Jeff took his trusty Glock knife to his calf, making short work of it. But the real work was yet to come since it took him half the day just to get the calf pulled up to the road. Hundreds of pounds of “dead weight” is no joke.

Evan and my elk were above the road, so we gutted them and slid them down to where the snow machines could get at them. Shooting something above the road works out to be a tremendous amount easier than shooting something below the road. After about five hours of gutting, cutting, dragging and towing, we had all four elk back to base camp.

By the time we got a big ole fire going, we started wondering about Chad. Twilight seemed to pick up speed as dark clouds rolled over us accompanied by giant, fluffy flakes of snow.

We shot Chad a text and he responded:

“I’m still tracking.”

If he was still tracking now, many hours later, that elk was superficially wounded and there was no way Chad was going to get on top of her.

“You should head back to camp.”

After a long pause, Chad replied, “Not sure where that is.”

Bad situations often arise out of seemingly pedestrian moments like this one. Jeff and I knew to take this seriously.

Chad’s next text proved his training in the SEALs. It was a simple lat/lon coordinate. He’d managed to pull his position off his tiny Garmin watch.

We went to work with the Garmin Rhinos that we’d been field testing, very successfully, all day. We pulled up the topo map on the two-and-a-half inch screen and, surprisingly, were able to punch in Chad’s location and see it clearly on the map. He was a long, damn ways away, down a steep ridge.

We manipulated the map, zooming and panning to find an ideal rendezvous with Chad where the snow machines could penetrate. We chose a location along a snow-covered dirt road and text it back to Chad.

“Rgr” he replied. We could tell that his cell and Garmin batteries were hurting, not that he ever uses more than five words in a text anyway.

Several hours later, Chad was still short of the rendezvous and the weather situation had deteriorated significantly.

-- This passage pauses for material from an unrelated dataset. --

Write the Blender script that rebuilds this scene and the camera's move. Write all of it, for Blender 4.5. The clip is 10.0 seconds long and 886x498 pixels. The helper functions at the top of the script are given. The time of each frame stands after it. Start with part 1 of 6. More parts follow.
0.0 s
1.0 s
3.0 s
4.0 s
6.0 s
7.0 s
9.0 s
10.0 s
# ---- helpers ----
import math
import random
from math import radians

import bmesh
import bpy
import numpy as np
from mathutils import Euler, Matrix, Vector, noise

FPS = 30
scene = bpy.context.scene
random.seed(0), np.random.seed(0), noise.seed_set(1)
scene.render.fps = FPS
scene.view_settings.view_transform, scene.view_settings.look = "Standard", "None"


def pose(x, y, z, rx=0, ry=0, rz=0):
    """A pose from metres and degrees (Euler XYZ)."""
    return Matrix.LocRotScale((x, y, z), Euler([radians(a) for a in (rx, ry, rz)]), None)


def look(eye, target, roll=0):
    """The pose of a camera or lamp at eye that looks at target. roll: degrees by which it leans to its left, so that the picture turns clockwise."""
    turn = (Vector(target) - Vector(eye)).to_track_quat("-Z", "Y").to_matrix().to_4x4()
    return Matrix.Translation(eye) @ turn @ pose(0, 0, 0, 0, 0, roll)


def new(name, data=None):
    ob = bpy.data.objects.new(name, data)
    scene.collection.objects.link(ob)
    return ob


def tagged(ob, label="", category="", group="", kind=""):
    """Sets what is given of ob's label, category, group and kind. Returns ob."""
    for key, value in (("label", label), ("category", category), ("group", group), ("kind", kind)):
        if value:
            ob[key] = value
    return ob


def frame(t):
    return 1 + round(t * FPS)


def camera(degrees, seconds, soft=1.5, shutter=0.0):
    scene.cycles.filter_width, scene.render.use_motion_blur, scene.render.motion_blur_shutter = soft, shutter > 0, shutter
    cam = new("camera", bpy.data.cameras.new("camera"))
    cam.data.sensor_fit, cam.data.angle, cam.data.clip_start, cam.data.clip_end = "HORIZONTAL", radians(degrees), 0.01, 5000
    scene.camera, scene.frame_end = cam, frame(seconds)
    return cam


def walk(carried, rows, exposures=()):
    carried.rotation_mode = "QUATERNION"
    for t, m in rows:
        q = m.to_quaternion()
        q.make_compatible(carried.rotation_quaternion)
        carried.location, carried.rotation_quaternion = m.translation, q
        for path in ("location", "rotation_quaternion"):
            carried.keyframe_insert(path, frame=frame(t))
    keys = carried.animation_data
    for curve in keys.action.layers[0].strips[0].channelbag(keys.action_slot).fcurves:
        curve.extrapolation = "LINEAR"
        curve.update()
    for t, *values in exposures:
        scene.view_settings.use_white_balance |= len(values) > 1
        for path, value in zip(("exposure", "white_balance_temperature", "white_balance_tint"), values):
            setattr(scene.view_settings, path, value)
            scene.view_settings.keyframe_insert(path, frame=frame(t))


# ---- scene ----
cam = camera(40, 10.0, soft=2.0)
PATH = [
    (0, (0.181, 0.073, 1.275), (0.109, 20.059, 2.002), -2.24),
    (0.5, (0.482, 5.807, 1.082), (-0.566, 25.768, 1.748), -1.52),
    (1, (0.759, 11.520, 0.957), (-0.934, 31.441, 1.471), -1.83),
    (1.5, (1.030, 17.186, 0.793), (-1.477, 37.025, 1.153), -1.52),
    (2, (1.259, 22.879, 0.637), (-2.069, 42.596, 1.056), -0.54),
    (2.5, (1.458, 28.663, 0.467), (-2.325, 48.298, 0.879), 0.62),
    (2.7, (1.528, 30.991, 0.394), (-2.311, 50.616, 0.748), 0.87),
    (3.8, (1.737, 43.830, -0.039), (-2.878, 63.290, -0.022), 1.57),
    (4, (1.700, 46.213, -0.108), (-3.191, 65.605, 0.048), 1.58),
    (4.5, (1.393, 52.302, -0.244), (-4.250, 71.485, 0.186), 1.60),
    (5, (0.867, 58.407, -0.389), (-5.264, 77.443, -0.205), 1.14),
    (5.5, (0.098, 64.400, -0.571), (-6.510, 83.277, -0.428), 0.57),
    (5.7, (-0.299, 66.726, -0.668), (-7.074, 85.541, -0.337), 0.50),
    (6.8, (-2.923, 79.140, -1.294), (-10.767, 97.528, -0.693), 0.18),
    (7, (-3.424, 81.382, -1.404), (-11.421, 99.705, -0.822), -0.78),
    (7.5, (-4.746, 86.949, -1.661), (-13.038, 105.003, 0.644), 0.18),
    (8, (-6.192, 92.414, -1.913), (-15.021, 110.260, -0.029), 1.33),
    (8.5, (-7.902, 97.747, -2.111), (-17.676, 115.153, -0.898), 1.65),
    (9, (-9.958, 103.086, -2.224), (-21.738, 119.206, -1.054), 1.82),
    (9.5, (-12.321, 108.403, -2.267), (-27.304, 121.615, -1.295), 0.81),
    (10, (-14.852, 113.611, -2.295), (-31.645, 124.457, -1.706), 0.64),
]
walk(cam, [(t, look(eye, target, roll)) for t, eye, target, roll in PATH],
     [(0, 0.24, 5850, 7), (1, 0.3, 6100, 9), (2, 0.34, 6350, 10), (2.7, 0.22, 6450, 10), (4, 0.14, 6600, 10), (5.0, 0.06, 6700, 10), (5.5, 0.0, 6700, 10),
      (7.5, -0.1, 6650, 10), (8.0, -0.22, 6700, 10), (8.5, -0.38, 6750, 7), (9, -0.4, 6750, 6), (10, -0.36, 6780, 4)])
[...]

“When do we call search and rescue,” I wondered aloud.

“When we lose contact.” Jeff replied.

Another hour later, we lit out on the snow machines, hoping Chad had reached the rendezvous. As we neared the crossroads we’d chosen, we heard a single shot ring out in the darkness. Chad was close. Twenty minutes later, he appeared out of the darkness, well along into hypothermia.

Turns out, that little Garmin watch could give Chad a direction toward a coordinate and he’d been slowing vectoring toward our lat/lon rendezvous for hours, climbing the endless mountainside. The GPS watch batteries had crapped out just as Chad saw the lights of the snow machines.

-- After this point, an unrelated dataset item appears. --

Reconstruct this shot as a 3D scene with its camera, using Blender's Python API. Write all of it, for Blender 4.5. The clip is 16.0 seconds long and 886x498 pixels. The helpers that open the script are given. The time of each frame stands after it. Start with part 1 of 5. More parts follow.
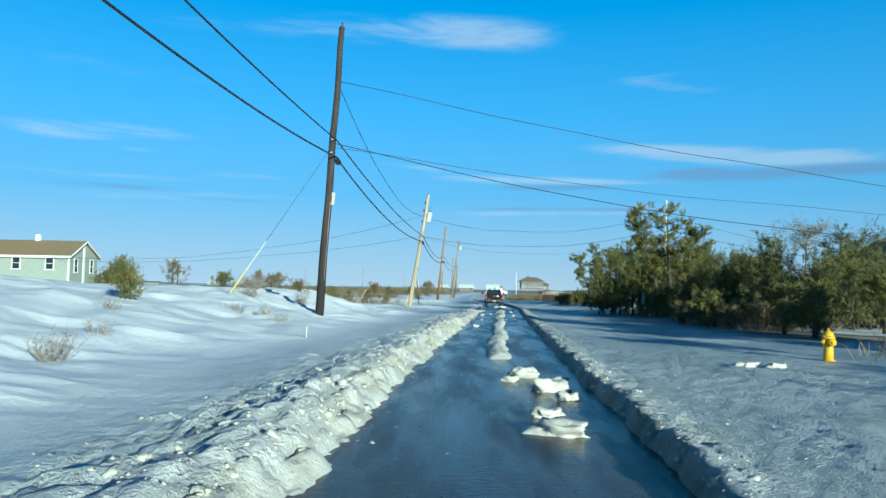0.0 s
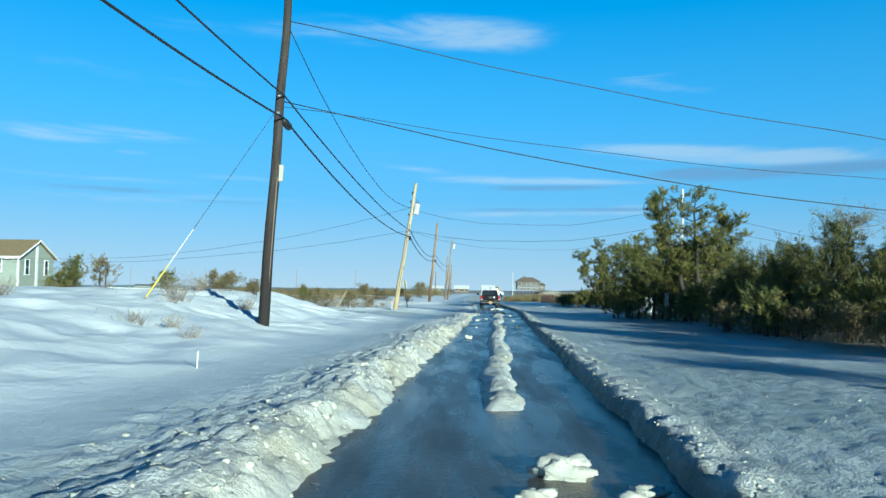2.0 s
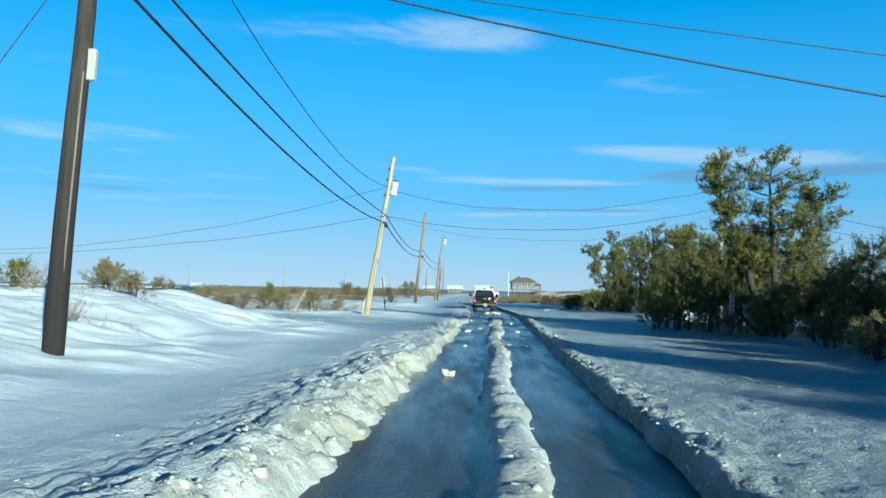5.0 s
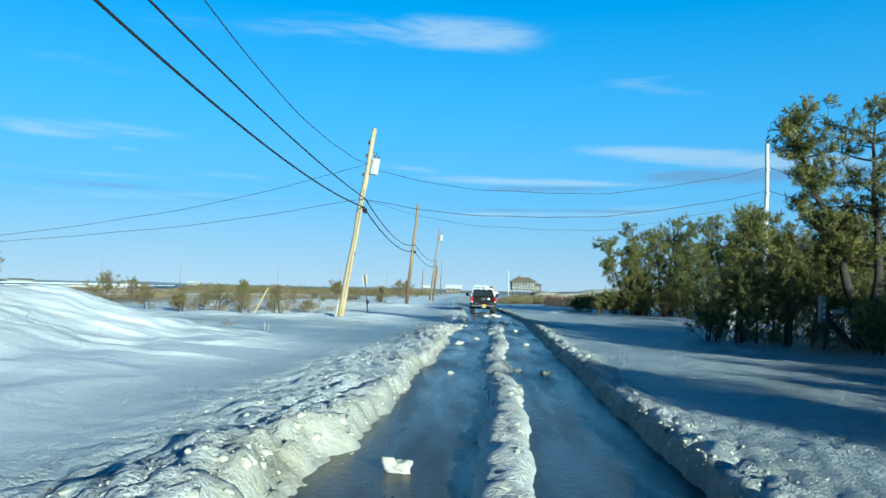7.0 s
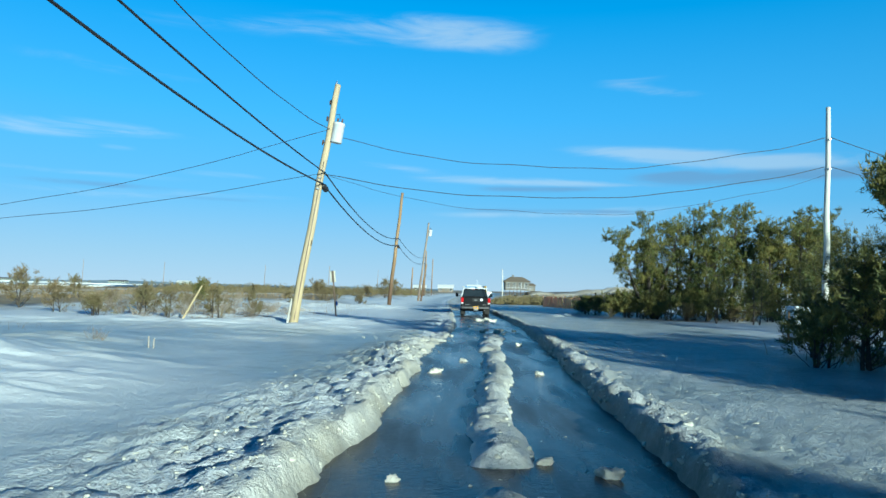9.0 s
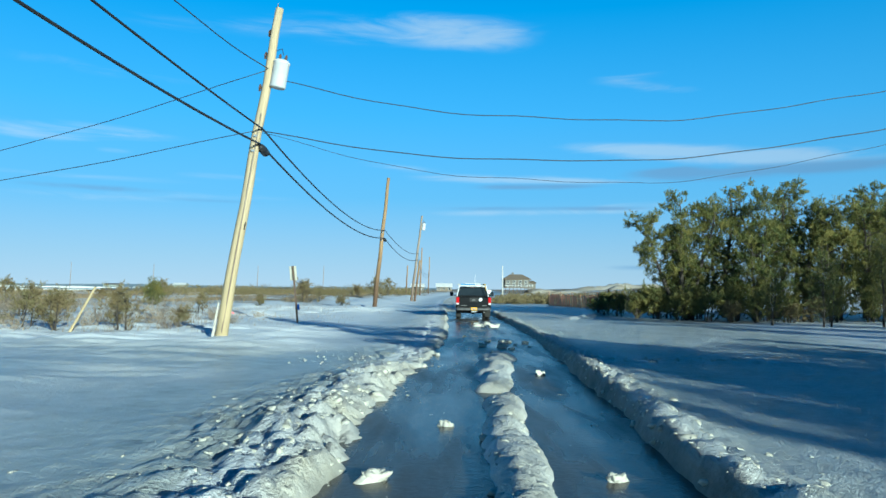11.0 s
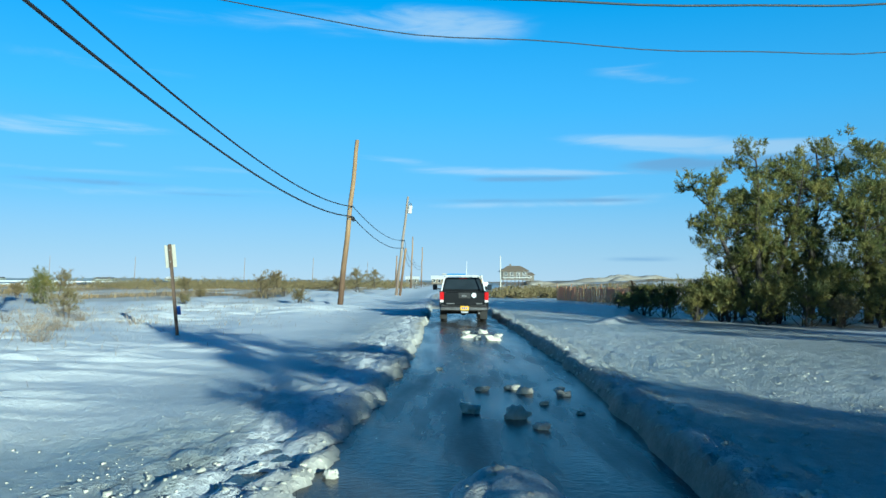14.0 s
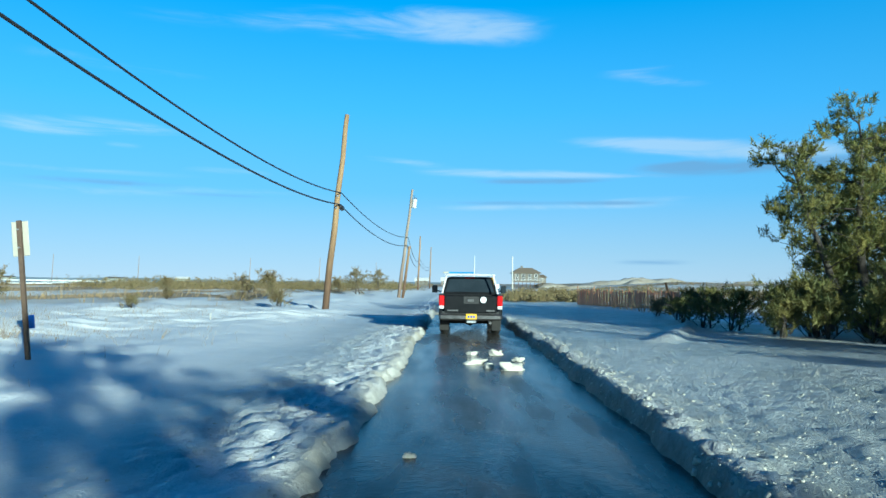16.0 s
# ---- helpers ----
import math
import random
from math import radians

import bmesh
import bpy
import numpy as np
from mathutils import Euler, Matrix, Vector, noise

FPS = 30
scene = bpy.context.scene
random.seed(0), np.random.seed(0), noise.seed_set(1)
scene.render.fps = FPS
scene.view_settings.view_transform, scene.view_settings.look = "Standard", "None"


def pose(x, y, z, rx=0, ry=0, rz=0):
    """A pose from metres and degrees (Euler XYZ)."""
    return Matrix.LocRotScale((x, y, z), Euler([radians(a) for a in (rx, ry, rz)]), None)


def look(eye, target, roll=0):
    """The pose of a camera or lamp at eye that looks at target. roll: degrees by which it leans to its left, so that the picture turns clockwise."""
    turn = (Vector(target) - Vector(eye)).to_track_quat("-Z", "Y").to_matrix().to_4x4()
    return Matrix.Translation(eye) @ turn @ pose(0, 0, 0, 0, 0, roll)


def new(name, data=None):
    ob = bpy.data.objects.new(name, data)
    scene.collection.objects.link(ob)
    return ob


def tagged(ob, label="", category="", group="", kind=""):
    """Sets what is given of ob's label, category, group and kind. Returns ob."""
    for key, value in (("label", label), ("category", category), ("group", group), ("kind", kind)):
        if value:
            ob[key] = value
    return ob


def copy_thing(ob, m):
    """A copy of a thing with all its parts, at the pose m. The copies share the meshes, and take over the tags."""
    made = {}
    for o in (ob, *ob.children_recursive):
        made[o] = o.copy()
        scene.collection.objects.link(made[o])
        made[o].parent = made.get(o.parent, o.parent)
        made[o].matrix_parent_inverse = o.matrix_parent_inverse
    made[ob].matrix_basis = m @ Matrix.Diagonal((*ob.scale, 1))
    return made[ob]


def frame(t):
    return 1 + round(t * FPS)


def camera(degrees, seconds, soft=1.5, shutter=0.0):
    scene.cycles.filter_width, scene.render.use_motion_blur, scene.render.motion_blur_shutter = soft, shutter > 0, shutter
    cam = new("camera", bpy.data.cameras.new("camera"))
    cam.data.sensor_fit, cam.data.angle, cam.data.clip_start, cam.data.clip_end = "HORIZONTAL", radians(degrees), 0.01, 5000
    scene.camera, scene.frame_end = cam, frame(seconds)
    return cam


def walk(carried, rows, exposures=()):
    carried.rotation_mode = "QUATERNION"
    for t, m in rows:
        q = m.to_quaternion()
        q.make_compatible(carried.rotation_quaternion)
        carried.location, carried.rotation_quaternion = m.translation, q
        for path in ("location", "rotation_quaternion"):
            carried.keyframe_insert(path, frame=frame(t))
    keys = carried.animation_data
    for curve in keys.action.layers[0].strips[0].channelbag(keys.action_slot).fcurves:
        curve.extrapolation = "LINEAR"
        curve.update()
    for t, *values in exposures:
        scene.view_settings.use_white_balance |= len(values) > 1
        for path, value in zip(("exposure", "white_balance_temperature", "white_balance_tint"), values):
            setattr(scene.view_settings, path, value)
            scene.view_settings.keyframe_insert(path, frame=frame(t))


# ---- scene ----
cam = camera(61.8, 16.0, 1.5)
PATH = [
    (0, (0.861, -1.335, 1.624), (0.819, 0.662, 1.731), 1.1),
    (0.5, (0.937, 0.484, 1.623), (0.903, 2.481, 1.738), 0.9),
    (1, (1.017, 2.303, 1.623), (0.985, 4.299, 1.741), 0.9),
    (1.5, (1.088, 4.129, 1.621), (1.057, 6.126, 1.733), 0.9),
    (2, (1.151, 5.969, 1.619), (1.122, 7.966, 1.729), 0.7),
    (2.5, (1.214, 7.828, 1.619), (1.189, 9.825, 1.735), 0.8),
    (3, (1.282, 9.703, 1.618), (1.263, 11.699, 1.732), 0.7),
    (3.5, (1.36, 11.587, 1.616), (1.344, 13.583, 1.731), 0.5),
    (4, (1.449, 13.492, 1.616), (1.433, 15.489, 1.725), 0.9),
    (6.5, (1.987, 23.18, 1.543), (1.975, 25.177, 1.656), 1.1),
    (7, (2.098, 25.147, 1.537), (2.086, 27.144, 1.647), 1.3),
    (7.5, (2.21, 27.143, 1.53), (2.202, 29.14, 1.641), 1.5),
    (8, (2.325, 29.166, 1.525), (2.324, 31.163, 1.634), 1.4),
    (8.5, (2.442, 31.212, 1.52), (2.448, 33.209, 1.627), 1.6),
    (9, (2.562, 33.277, 1.516), (2.569, 35.273, 1.626), 1.4),
    (11.3, (3.121, 42.841, 1.492), (3.132, 44.838, 1.599), 0.6),
    (11.5, (3.172, 43.674, 1.49), (3.185, 45.671, 1.606), 0.7),
    (12, (3.301, 45.761, 1.486), (3.321, 47.758, 1.59), 0.9),
    (12.5, (3.443, 47.844, 1.48), (3.47, 49.841, 1.582), 0.7),
    (13, (3.598, 49.893, 1.477), (3.622, 51.89, 1.583), 0.7),
    (13.5, (3.752, 51.868, 1.471), (3.774, 53.866, 1.569), 0.3),
    (14, (3.885, 53.759, 1.458), (3.905, 55.757, 1.545), 0.3),
    (14.5, (3.997, 55.579, 1.44), (4.015, 57.576, 1.542), 0.3),
    (15, (4.098, 57.341, 1.422), (4.107, 59.339, 1.524), 0.3),
    (15.5, (4.193, 59.07, 1.41), (4.192, 61.068, 1.499), 0.5),
    (16, (4.276, 60.76, 1.402), (4.267, 62.758, 1.494), 0.7),
]
walk(cam, [(t, look(eye, target, roll)) for t, eye, target, roll in PATH],
     [(t, stops, 5300, -6.0) for t, stops in ((0, 0.88), (2, 0.93), (4, 0.95), (6.5, 0.98), (7.5, 1.02), (8, 1.07), (8.5, 1.02), (9, 0.93), (11.5, 0.92), (13, 0.96), (14.5, 0.99), (15.5, 1.04), (16, 1.05))])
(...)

After an hour or so warming up at the fire, Chad was ready to hop in the ATV and get off the mountain. He didn’t have an elk, but he had a great story and a solid survival experience. 

Here’s what he learned:

  • He had taken both food and water and for that he was very grateful. Even though he thought he’d only be gone an hour or so, he’d prepared as though he’d be gone all night, which worked out to be true.
  • He had two GPS devices, and that probably saved his life. However, the margin for error had been razor thin, with both his iPhone (GPS device number one) and his Garmin Forerunner (GPS device number two) almost dead. Next time, he’d bring a bigger GPS and extra batteries. Maybe a Garmin eTrex with two sets of batteries.
  • Electronic devices are fantastic, but the no-fail fallback is a USGS topo map and a Silva compass. They weigh very little and they never run out of batteries, even in the cold. These days, it’s easy to pull up a USGS topo, trim it to your operational area, and print out the map you need. Getting the scale right is tricky, but even a not-to-scale map is enough to get your ass found.
  • The LaRue OBR froze open after that single signal shot. That, and it was freaking heavy. Chad could’ve probably fixed it after the bolt froze, but he’d already lost fine motor control and he was running short on time. When it’s wet, freezing and dirty, your gun won’t always operate the way you want. A simpler, lighter gun is often better.

In the end, the guys had learned volumes about hunting in the mountains and the SOF guys taught us a number of things that we’d never seen. Here’s a partial list of my take-aways:

  • I’m going to test, then carry a bivy sack in place of a tent in light camping scenarios. I’d probably opt for that in my BOB (Episode 2) unless I knew for sure I’d be camping
  • A big knife (6 inches, fixed) rocks for field dressing big animals and it can also dig an ATV out of the mud. I’m still not sure it’s worth the weight in every circumstance, but I’ve added several of those Glock knives to my kit.
  • A suppressor has a place in hunting. The shot is almost indiscernible to animals out over 200 yards and they definitely can’t tell where the shot’s coming from. They scatter in all directions, including straight at you. More importantly, I could probably kill an elk or deer without causing other guys to come running to my position (in a SHTF scenario.)
  • Lat/lon is the universal language of navigation and me and my hunting buddies need to become more familiar with it, both over-laid on topos and via GPS devices. Sharing lat/lon seriously expedited Chad’s pickup and it probably saved his ass. 

Another great hunt lands in the books. As one would hope, we learned valuable lessons about skill and fortitude when it comes to living in wild environs. At the end of the day, it would probably be lessons like these that would save us and our families if the shit ever did hit the fan.